1- download databases e.g. FEI in https://fei.edu.br/~cet/facedatabase.html
Example of the databases used on this proposal:
2- pip install scikit-learn
to work with:
sklearn.cluster import AffinityPropagation (AP)
sklearn.mixture import GaussianMixture (GMM)
sklearn.cluster import KMeans (k-means)
sklearn_extra.cluster import KMedoids (k-medoids)
3- pip install numpy
4- install and build the library SEAL in C++ for python. Seal builds to BFV
as encoding scheme
5- import seal
from python to work with homomorphic encryption
6- Details to build [SEAL] are in the folder SEAL
-
Execute the pipeline according to the protocol used for each database ([FEI], [FERET], and [LFW]), code of example is available for the database FEI:
- Example: Affinity Propagation and GMM using secure system with Homomorphic Encryption.
-
Depending on type of unsupervised clustering technique utilised, the code should be executed in the unprotected or secure domain.
├── LICENSE
├── README.md <- The top-level README for developers using this project.
├── README_build.md <- The top-level README for building SEAL in python.
├── images <- Figures for the README
├── secure_systems <- Prepare secure system
├── encyption <- Forlder for functions of encryption process
├── SecureHashIdentificationSystem <- Secure enrolment and search processes
├── TripleHashSystem <- Unprotected enrolment and search processes
├── example_thresholds <- File for threshold selection of a DB
├── quanrisation <- Functions to design hash by clustering techniques
├── ... <- Define X clustering technique
├── kmean_quantisation <- Design of Kmean-based hash
├── example_FEI_database <- Define the main of the indexing scheme
├── SEAL.zip <- Library to build for [HE](https://github.com/Lab41/PySEAL)
-
Use main_open_set_affinity_secure for AP with HE
-
Use main_open_set_affinity_unprotected for AP without HE
-
Use main_open_set_gmm_secure for GMM with HE
-
Use main_open_set_gmm_unprotected for GMM without HE
- '-e', '--embeddings', help='path to the face embeddings extracted'
- '-p', '--params', help= 'set path to parameters corresponding to homomorphic encryption'
- '-q', '--precision', help= 'set value to parameters corresponding to homomorphic encryption'
- '-vm', '--value-modulus', help= 'set value to parameters corresponding to homomorphic encryption, polynomial computation'
- '-vc', '--value-coeff-modulus', help= 'set value to parameters corresponding to homomorphic encryption, security level, lowest--> more efficient'
- '-pm', '--plain-modulus', help='set value to parameters corresponding to homomorphic encryption'
- '-bit', '--descomp-bit-count', help='set value to parameters corresponding to homomorphic encryption'
- '-o', '--output', help='path to the output'
- '-n', '--name', help='name of the model to be generated in training'
- '-k', '--k-fold', help='number of rounds to execute in k-folds'
- '-s', '--sub-spaces', help='number of sub-spaces to be set on the face embeddings, i.e. 1, 2, or 4'.

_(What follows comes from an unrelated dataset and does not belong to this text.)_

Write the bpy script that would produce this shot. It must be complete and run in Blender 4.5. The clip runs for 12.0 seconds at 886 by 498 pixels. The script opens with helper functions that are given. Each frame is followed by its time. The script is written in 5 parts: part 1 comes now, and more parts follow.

Impact of the quality over the LFW database in terms of hit-rate for the GMM-based scheme using K centers and P = 1
-
For higher quality thresholds the number of samples becomes too low to obtain meaningful results.
-
The hit-rates improve with K for those ranges including poor quality images. As expected, the robustness of the proposed hash generation scheme improves with image quality.
- Reveals the linear relation between N (number of enrolled subjects) and p (penetration rate).
-
Computational Workload depends on the number of sub-spaces.
-
Best Workload is 0.09% for a constant 𝑁 (i.e. number of enrolled subjects) which represents a 99% of search space reduced with respect to baseline 100%.